それがいじめ問題、仲間はずれ問題になるのは、心外で、不本意です。
ふみは今、どれが正しい、どれが間違い、混乱しているかもしれません。
わたしは、正直に申しますと、もう諦めてます。あと一年だけですから、波風立てず、なんとか過ごせばいいじゃないとふみを説得しましたけど、
でもあの子の性格は、わたしと違って、かならず白黒つけないと収まらないと言いますか、納得いかないことは、納得いかないです。と言うわけで、ふみは、納得していません。自分はいじめなんて、認められないですし、納得しないです。

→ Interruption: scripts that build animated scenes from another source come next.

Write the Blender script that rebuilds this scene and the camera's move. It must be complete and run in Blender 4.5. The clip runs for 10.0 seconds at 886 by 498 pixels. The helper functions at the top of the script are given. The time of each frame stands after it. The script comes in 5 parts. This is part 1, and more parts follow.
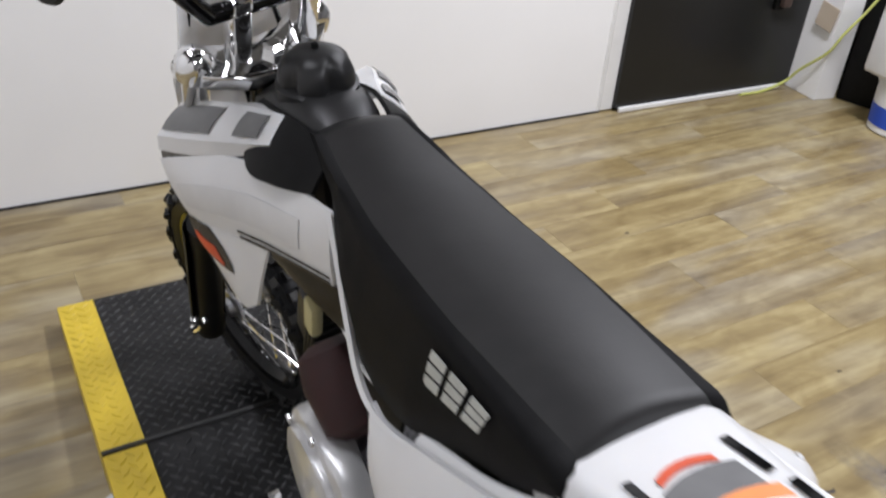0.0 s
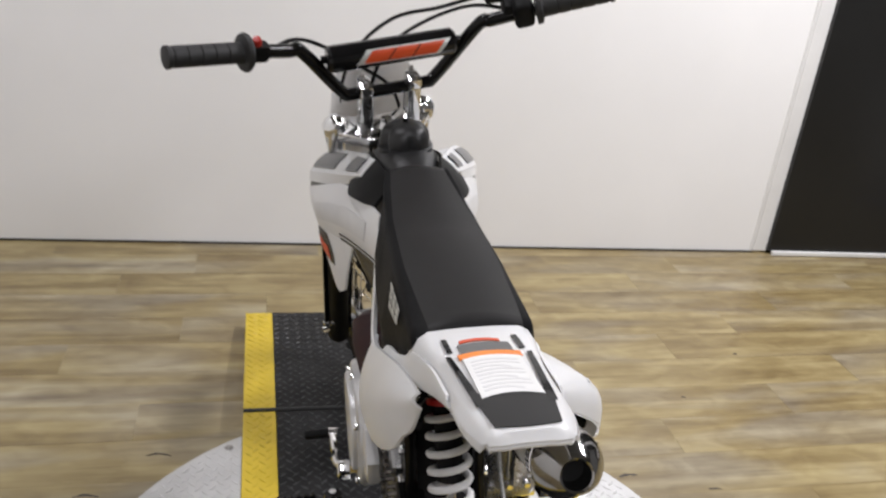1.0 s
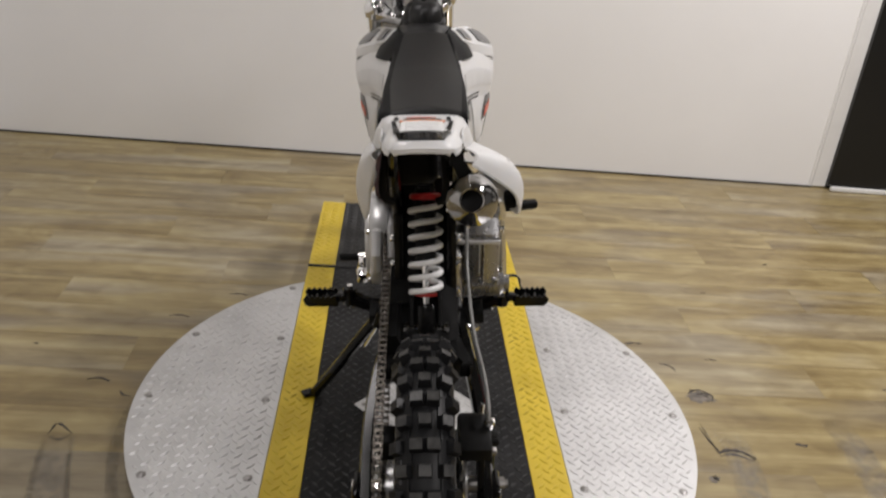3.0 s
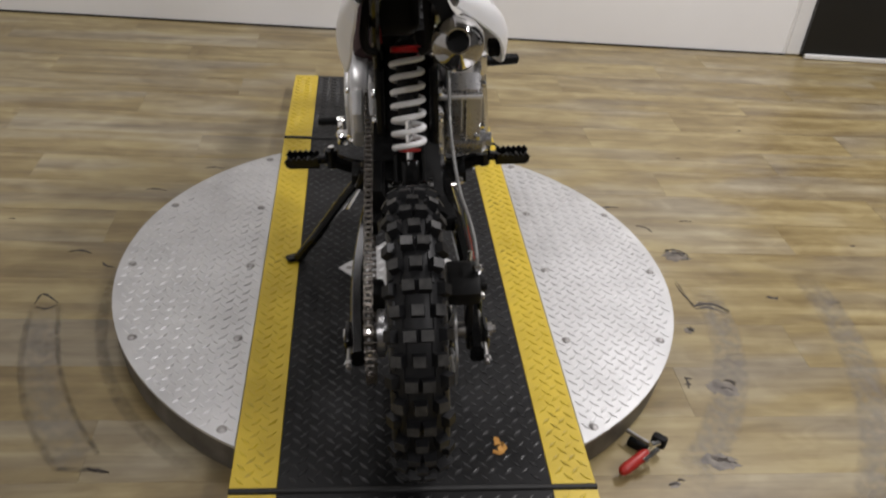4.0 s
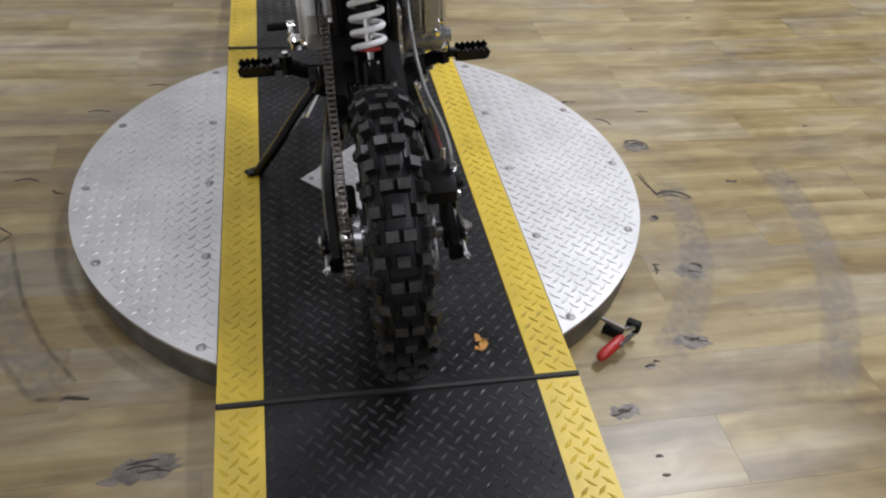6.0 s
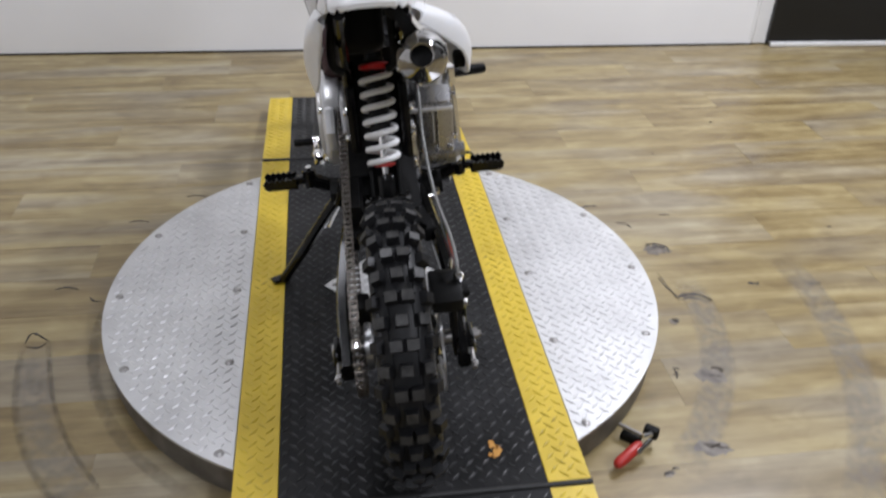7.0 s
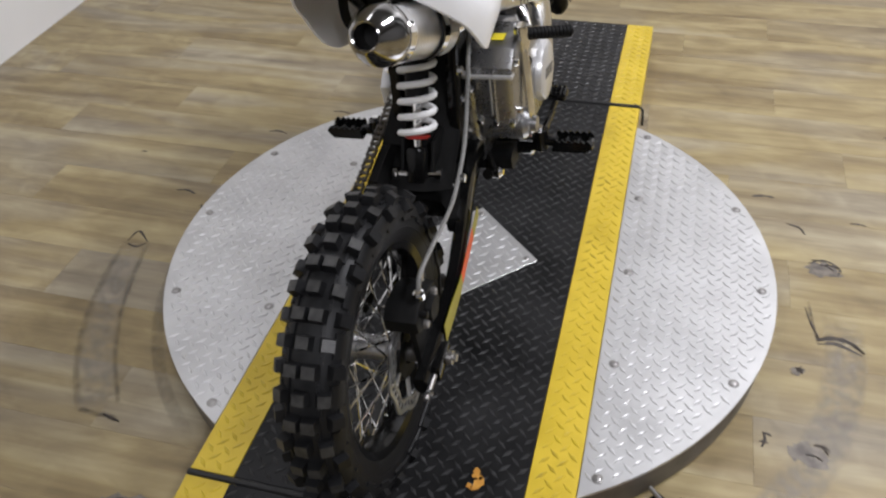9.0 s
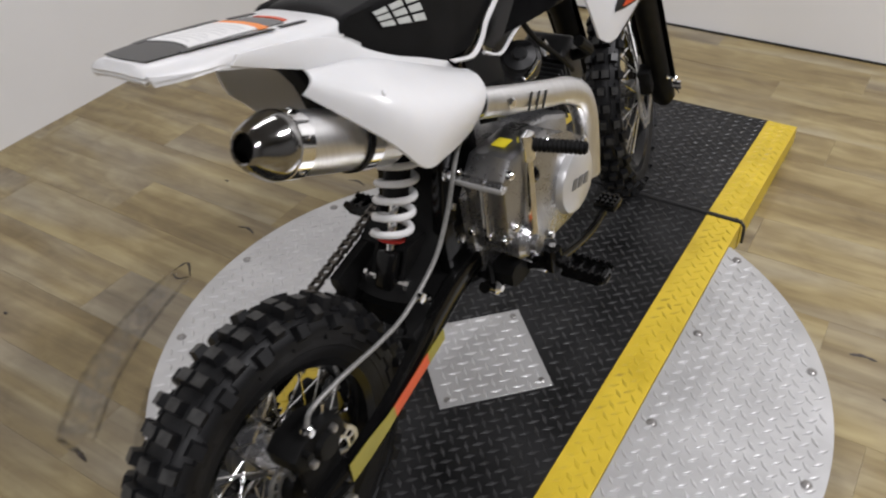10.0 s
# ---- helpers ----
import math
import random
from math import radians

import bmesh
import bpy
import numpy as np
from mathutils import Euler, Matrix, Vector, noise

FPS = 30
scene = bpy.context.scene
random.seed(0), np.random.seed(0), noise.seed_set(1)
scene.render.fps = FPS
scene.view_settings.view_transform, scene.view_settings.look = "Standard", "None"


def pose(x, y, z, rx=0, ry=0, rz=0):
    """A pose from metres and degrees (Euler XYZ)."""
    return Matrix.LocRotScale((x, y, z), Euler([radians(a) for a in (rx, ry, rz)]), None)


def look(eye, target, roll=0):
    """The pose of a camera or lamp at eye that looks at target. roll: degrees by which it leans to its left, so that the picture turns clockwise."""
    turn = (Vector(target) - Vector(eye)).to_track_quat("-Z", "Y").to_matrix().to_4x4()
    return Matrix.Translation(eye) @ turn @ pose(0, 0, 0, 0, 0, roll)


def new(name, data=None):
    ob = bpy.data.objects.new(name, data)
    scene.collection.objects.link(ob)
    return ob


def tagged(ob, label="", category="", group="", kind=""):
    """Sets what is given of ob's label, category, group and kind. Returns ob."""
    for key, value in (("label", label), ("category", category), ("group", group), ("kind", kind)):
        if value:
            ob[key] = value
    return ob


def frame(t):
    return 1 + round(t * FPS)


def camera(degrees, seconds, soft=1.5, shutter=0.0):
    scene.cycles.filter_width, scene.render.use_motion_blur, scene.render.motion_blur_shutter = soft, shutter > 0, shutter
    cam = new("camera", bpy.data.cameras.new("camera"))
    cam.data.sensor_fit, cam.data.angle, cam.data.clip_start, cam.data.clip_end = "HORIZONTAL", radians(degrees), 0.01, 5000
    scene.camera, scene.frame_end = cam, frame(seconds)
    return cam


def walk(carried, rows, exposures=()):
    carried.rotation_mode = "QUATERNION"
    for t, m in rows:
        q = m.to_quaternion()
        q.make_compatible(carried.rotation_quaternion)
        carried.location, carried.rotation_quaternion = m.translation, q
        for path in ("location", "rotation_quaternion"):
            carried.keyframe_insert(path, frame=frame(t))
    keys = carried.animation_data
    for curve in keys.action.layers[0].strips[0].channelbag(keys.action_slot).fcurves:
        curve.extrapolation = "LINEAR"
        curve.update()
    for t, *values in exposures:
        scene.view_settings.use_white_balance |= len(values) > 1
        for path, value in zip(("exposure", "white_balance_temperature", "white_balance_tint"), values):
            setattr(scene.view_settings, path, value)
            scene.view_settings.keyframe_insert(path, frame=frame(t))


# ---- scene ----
cam = camera(56.4, 10.0, soft=2.2, shutter=0.3)
PATH = [
    (0, (-0.3786, -0.5673, 1.2487), (0.5239, 0.8630, 0.1934), 4.61),
    (0.2, (-0.3936, -0.6670, 1.2697), (0.4648, 0.7667, 0.1784), 5.45),
    (0.3, (-0.3993, -0.7227, 1.2703), (0.4156, 0.7513, 0.1966), 5.84),
    (0.5, (-0.3900, -0.8276, 1.3000), (0.3152, 0.7726, 0.3219), 5.41),
    (0.7, (-0.3446, -0.9392, 1.3061), (0.2015, 0.7456, 0.3931), 7.06),
    (1, (-0.2889, -1.0846, 1.3334), (0.1535, 0.6791, 0.5127), 6.27),
    (1.2, (-0.2829, -1.1724, 1.3295), (0.0703, 0.6498, 0.5903), 4.69),
    (1.5, (-0.2769, -1.3295, 1.3348), (0.0527, 0.5099, 0.6353), 4.70),
    (1.7, (-0.2742, -1.3938, 1.3333), (0.0542, 0.4578, 0.6518), 6.01),
    (2, (-0.2188, -1.4904, 1.3559), (0.0476, 0.3620, 0.6550), 5.43),
    (2.2, (-0.1705, -1.5060, 1.3391), (0.0542, 0.3393, 0.6152), 5.52),
    (3.3, (-0.103, -1.557, 1.248), (0.045, 0.183, 0.272), 5.3),
    (3.5, (-0.115, -1.563, 1.237), (0.064, 0.145, 0.213), 5.3),
    (4, (-0.128, -1.581, 1.209), (0.105, 0.062, 0.092), 5.6),
    (4.5, (-0.136, -1.587, 1.188), (0.109, -0.008, -0.015), 5.6),
    (5, (-0.141, -1.585, 1.158), (0.111, -0.069, -0.122), 5.4),
    (5.5, (-0.151, -1.577, 1.166), (0.137, -0.069, -0.116), 4.6),
    (5.7, (-0.164, -1.574, 1.169), (0.186, -0.081, -0.114), 5.2),
    (6.8, (-0.1783, -1.5903, 1.211), (0.1879, 0.0054, 0.0625), 3.95),
    (7, (-0.1166, -1.6043, 1.2211), (0.1431, 0.0502, 0.1279), 1.83),
    (7.2, (-0.0497, -1.6031, 1.2565), (0.1378, 0.0815, 0.2031), 3.41),
    (7.5, (0.0442, -1.629, 1.2355), (0.0648, 0.0868, 0.2084), 3.71),
    (7.8, (0.127, -1.6066, 1.2531), (-0.0063, 0.0491, 0.1455), 0.53),
    (8, (0.1643, -1.5667, 1.2482), (-0.0517, 0.082, 0.1358), -0.65),
    (8.2, (0.2006, -1.5087, 1.2382), (-0.0763, 0.0674, 0.04), 1.37),
    (8.5, (0.2588, -1.4167, 1.2476), (-0.0349, 0.1506, 0.0399), 1.68),
    (8.7, (0.2921, -1.375, 1.2477), (-0.036, 0.1452, -0.0067), 0.71),
    (9, (0.347, -1.3046, 1.239), (-0.0953, 0.1475, -0.0641), -3.08),
    (9.2, (0.4259, -1.2413, 1.2396), (-0.1712, 0.1906, -0.016), -3.47),
    (9.5, (0.5329, -1.1515, 1.2492), (-0.1826, 0.2506, 0.0161), -1.17),
    (9.7, (0.5692, -1.1057, 1.248), (-0.2579, 0.2547, 0.0405), -3.24),
    (10, (0.58, -0.9779, 1.2344), (-0.2955, 0.3286, -0.0026), -3.37),
]
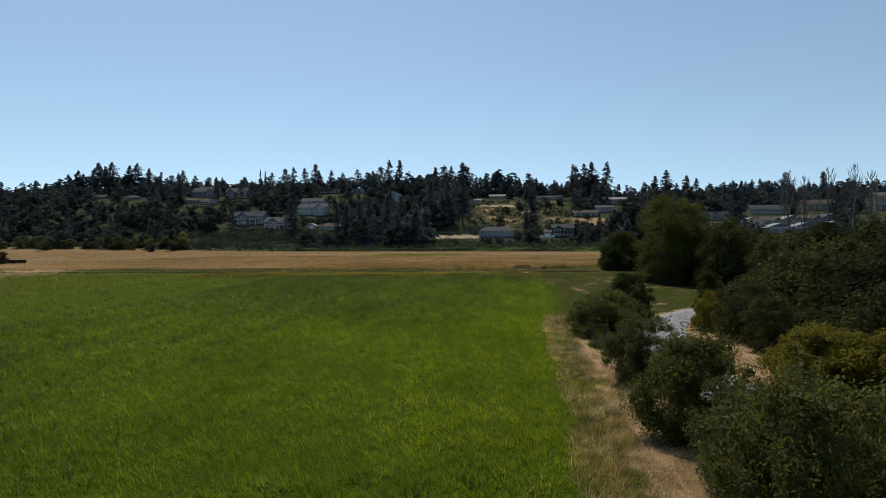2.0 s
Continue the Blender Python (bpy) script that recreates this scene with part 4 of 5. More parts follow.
for i in range(1500):
    x, y = -300 + 275 * rng.random(), 335 + 130 * rng.random()
    if open_view(x, y, 1.6, 0.3) and len(bank) < 420:
        bank.append((x, y, 2.0 + 2.2 * rng.random(), 1.0 + 1.0 * rng.random()))
for i in range(900):
    x, y = -172 + 82 * rng.random(), 326 + 62 * rng.random()
    if open_view(x, y, 2.4, 0.2) and len(bank) < 610:
        bank.append((x, y, 1.6 + 2.4 * rng.random(), 1.4 + 1.6 * rng.random()))
thicket("slope_thicket", "dark shrubs between the houses on the slope", bank, 0.9, 60, M_FAR_LEAF_HAZED)
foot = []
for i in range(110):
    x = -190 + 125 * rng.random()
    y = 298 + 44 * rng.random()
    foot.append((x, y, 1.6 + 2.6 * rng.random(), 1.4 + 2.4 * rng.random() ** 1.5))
thicket("foot_shrubs", "dark rounded shrubs at the foot of the hill", foot, 0.7, 150, M_FAR_LEAF_HAZED)
thicket("slope_scrub", "low mottled scrub on the open slope", scrub, 0.75, 60, M_BRAMBLE)
thicket("bramble_thicket", "tangled green brambles along the foot of the hill", spots, 0.75, 72, M_BRAMBLE)

# ---- trees and shrubs beside the path ----
rng = np.random.default_rng(23)
BUSHES = [broadleaf("bush", "dense leafy green bush beside the path", "bush", rng, 3.3, w, 24000, 0.078, M_LEAF, 90, 0.06, True, "bushes along the path", 0.07, tipped=900, shoots=130, rmin=0.07, rmax=0.22)
          for w in (3.5, 3.9)]
DARK_BUSH = broadleaf("bush", "dark glossy bush with upright shoots beside the path", "bush", rng, 2.9, 3.4, 22000, 0.074, M_LEAF_DARK, 84, 0.06, True, "bushes along the path", 0.06, tipped=900, shoots=190, rmin=0.07, rmax=0.22)
WILLOW = broadleaf("bush", "pale-leaved willow bush beside the path", "bush", rng, 3.2, 3.2, 12000, 0.15, M_LEAF_PALE, 40, 0.06, True, "", 0.06, aspect=0.35)
JUNIPER = [broadleaf("juniper", "spreading yellow-green juniper with feathery sprays", "shrub", rng, 2.7, 6.0, 26000, 0.17, M_LEAF_YELLOW, 110, 0.1, True, "junipers beside the path", 0.08, aspect=0.3, tipped=2000, rmin=0.05, rmax=0.15)]
YOUNG_FIRS = [old_fir("young_fir", "dense dark young fir beside the path", rng, 7.5, w, 1250, 22, M_FIR_NEAR, "young firs", bare=0.0, peak=pk, ragged=0.6, tip=tp, leaf=0.0155, droop=0.12)
              for w, pk, tp in ((5.4, 0.3, 0.75), (6.2, 0.38, 0.6))]
GROVE_LABEL = "dense dark green tree in the grove"
GROVE = [broadleaf("broadleaf_tree", GROVE_LABEL, "tree", rng, 6.5, w, 1350, 0.68, M_GROVE, 34, 0.02, True, "trees of the grove", 0.12, aspect=0.75, limbs=3) for w in (5.5, 6.5, 5.0)]
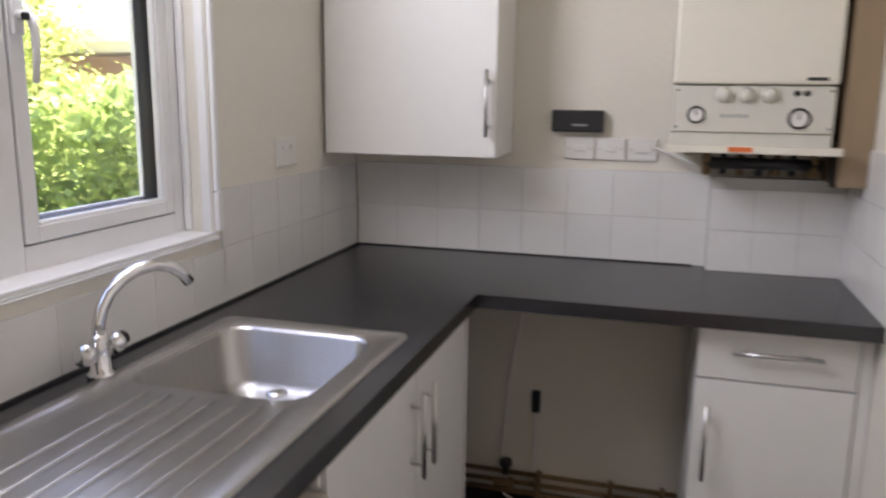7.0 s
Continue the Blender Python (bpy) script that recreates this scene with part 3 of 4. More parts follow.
# ---- cooker ----
def cooker(y0, y1):
    top = thing("cooker", (0.32, (y0 + y1) / 2, 0), "white freestanding electric cooker with a black ceramic hob", "cooker")
    part("body", boxes((0.03, y0 + 0.004, 0.02, 0.588, y1 - 0.004, 0.868), bevel=0.004), M_ENAMEL, top)
    rim = boxes((0.02, y0, 0.872, 0.615, y0 + 0.022, 0.905), (0.02, y1 - 0.022, 0.872, 0.615, y1, 0.905), (0.02, y0 + 0.022, 0.872, 0.05, y1 - 0.022, 0.905), (0.575, y0 + 0.022, 0.872, 0.615, y1 - 0.022, 0.905), bevel=0.006)
    box(rim, 0.05, y0 + 0.022, 0.868, 0.575, y1 - 0.022, 0.896)
    part("hob_frame", rim, M_ENAMEL, top)
    part("hob", boxes((0.044, y0 + 0.017, 0.8965, 0.582, y1 - 0.017, 0.9075), bevel=0.002), M_GLASSK, top, "black ceramic glass hob")
    w = (y1 - y0)
    for cx, cy, r in ((0.43, y0 + w * 0.27, 0.098), (0.45, y0 + w * 0.73, 0.078), (0.18, y0 + w * 0.27, 0.078), (0.19, y0 + w * 0.72, 0.098)):
        bm = bmesh.new()
        inner, outer = [], []
        for k in range(48):
            a = 2 * math.pi * k / 48
            inner.append(bm.verts.new((cx + (r - 0.003) * math.cos(a), cy + (r - 0.003) * math.sin(a), 0.9079)))
            outer.append(bm.verts.new((cx + r * math.cos(a), cy + r * math.sin(a), 0.9079)))
        for k in range(48):
            bm.faces.new((inner[k], inner[(k + 1) % 48], outer[(k + 1) % 48], outer[k]))
        part("hob_ring", bm, M_RING, top, "pale printed cooking ring")
    fascia = bmesh.new()
    a = [fascia.verts.new((x, y0 + 0.002, z)) for x, z in ((0.588, 0.872), (0.606, 0.870), (0.622, 0.800), (0.640, 0.775), (0.636, 0.765), (0.588, 0.765))]
    b = [fascia.verts.new((v.co.x, y1 - 0.002, v.co.z)) for v in a]
    fascia.faces.new(a)
    fascia.faces.new(b[::-1])
    for i in range(6):
        fascia.faces.new((a[i], b[i], b[(i + 1) % 6], a[(i + 1) % 6]))
    bmesh.ops.recalc_face_normals(fascia, faces=fascia.faces)
    part("control_panel", fascia, M_ENAMEL, top)
    for f in (0.20, 0.31, 0.60, 0.71, 0.81, 0.91):
        y = y0 + w * f
        k = bmesh.new()
        lathe(k, (0.612, y, 0.832), (1, 0, 0.22), [(0, 0.022), (0.006, 0.021), (0.010, 0.016), (0.012, 0.012)], 20)
        box(k, 0.618, y - 0.006, 0.815, 0.645, y + 0.006, 0.857, bevel=0.004)
        knob = part("knob", k, M_ENAMEL, top, "white control knob", True)
        part("mark", lathe(bmesh.new(), (0.612, y, 0.862), (1, 0, 0.22), [(-0.002, 0.003), (0.0015, 0.003)], 8), M_BLACK, knob)
    for z0, z1 in ((0.520, 0.745), (0.10, 0.500)):
        d = part("oven_door", boxes((0.590, y0 + 0.006, z0, 0.606, y0 + 0.040, z1), (0.590, y1 - 0.040, z0, 0.606, y1 - 0.006, z1), (0.590, y0 + 0.040, z1 - 0.012, 0.606, y1 - 0.040, z1), (0.590, y0 + 0.040, z0, 0.606, y1 - 0.040, z0 + 0.012)), M_ENAMEL, top)
        part("door_glass", boxes((0.592, y0 + 0.040, z0 + 0.012, 0.603, y1 - 0.040, z1 - 0.012)), M_GLASSK, d, "black oven door glass")
        hz = z1 - 0.035
        h = boxes((0.630, y0 + 0.01, hz - 0.024, 0.646, y1 - 0.005, hz), bevel=0.005)
        for yy in (y0 + 0.03, y1 - 0.045):
            tube(h, [(0.602, yy, hz - 0.010), (0.632, yy, hz - 0.012)], 0.011, 10)
        part("handle", h, M_ENAMEL, d, "white bar handle")
    lab = part("energy_label", boxes((0.6045, y0 + w * 0.62, 0.20, 0.6055, y0 + w * 0.82, 0.42)), M_PLASTIC, top, "white energy label sticker")
    part("label_bar", boxes((0.606, y0 + w * 0.64, 0.33, 0.6065, y0 + w * 0.70, 0.35)), M_GREENLABEL, lab)
    part("label_bar", boxes((0.606, y0 + w * 0.64, 0.25, 0.6065, y0 + w * 0.74, 0.275)), M_ORANGE, lab)
    part("foot_panel", boxes((0.56, y0 + 0.01, 0.0, 0.588, y1 - 0.01, 0.09)), M_BLACK, top)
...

けれど、話しを聞いてもらえないことに、とても悔しがってます。
校長先生がこの学校にお戻りになるとき、体育館で話しをなさって、わたし、今でも覚えてます、“小さいとき正しいと思うことは、大人になっても、それは正しいです”」
話しながら、わたしは胃がじわじわと痛くなってきました。
校長先生が、「……、うん、そうですね、子供たちは、話しを聞いて貰いたいですね、うん、これから、私のほうから、子供たちと個別で話しをします」
するとすぐお母さんが、「全員じゃないですね?なら、その選別は、どういう基準でしょうか?」
ひぁ〜、強い❗
校長先生が「えーっと、ま、納得してないだろうなこの子は、と見える子…」
すると別のお母さん「すみませんが、うちの子、なんでも顔に出さないタイプなんです、どうしたらいいんでしょうか。」
ひゃ〜
副校長先生がわたしに「決して諦めないでください」
やはり、青春ドラマの感じでした。
保護者会が終わったあとの茶話会は、わたしは参加せず、出てきました。
Tさんが追っ掛けてきて「×さん、お帰りなるの?なら、シュークリームと缶コーヒーをお持ちください。あとは、ふみくん、正しいよ、そう思います」と。
シュークリームと缶コーヒーを持って、帰路を歩くわたしは、胃が激痛、穴が開いたんじゃないかな、とすら思いました。
しかしふみって、本当にはっきりした性格だわ。
「名指ししてください」なんて、強いなぁと思いました。
さすが刑事を憧れとしてますこと。
夕方、塾にいるふみから電話、
塾に行く途中、下級生と会って、公園でちょっと喋って、それで、持っているお弁当の手提げを、公園に置きっぱなしした、と。
(*_*)
やはり直火で炊いたご飯は美味しいわ。